Directions for this task -> Locate each line containing the string "part" and copy it out.

Data excerpt ->
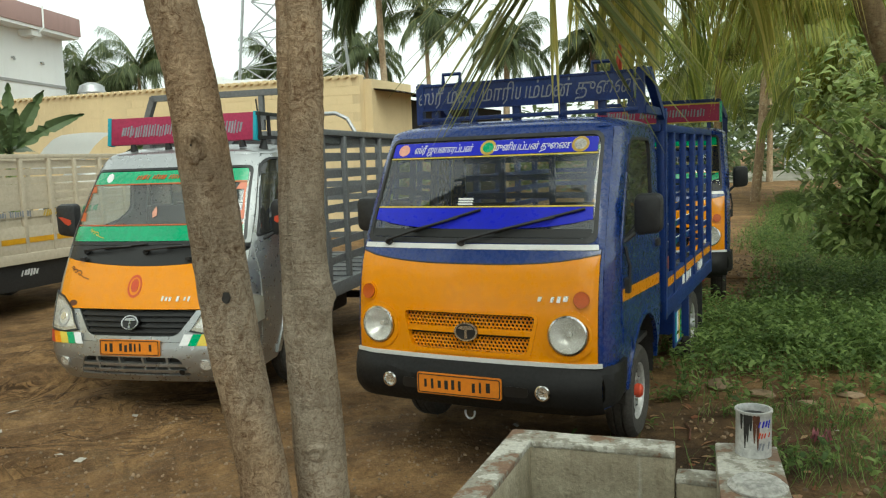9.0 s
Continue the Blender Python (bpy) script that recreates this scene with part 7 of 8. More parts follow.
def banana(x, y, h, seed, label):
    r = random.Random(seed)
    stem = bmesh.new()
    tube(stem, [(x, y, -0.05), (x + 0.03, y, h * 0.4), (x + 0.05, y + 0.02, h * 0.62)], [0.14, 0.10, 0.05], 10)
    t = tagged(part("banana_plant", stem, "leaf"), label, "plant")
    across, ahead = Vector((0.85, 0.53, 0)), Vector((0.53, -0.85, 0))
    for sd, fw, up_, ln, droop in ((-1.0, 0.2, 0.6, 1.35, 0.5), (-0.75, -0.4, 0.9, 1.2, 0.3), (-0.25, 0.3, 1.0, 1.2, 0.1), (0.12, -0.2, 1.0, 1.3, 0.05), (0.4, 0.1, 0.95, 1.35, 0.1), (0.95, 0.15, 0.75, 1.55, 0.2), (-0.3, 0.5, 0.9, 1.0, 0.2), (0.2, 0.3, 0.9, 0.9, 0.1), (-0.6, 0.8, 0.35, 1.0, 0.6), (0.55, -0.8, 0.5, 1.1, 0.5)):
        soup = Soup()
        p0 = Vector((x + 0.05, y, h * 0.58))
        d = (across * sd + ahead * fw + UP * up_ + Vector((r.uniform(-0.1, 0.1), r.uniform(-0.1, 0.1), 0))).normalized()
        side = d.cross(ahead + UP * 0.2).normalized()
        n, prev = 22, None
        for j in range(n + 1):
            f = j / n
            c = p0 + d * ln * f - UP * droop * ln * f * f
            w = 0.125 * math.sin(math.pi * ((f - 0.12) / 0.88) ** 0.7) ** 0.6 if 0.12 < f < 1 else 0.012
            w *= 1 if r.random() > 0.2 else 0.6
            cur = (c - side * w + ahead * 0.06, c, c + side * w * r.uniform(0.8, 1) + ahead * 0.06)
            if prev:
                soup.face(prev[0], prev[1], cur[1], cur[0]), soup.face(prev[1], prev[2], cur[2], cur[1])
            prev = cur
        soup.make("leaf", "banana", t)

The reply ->
Continue the Blender Python (bpy) script that recreates this scene with part 7 of 8. More parts follow.
    t = tagged(part("banana_plant", stem, "leaf"), label, "plant")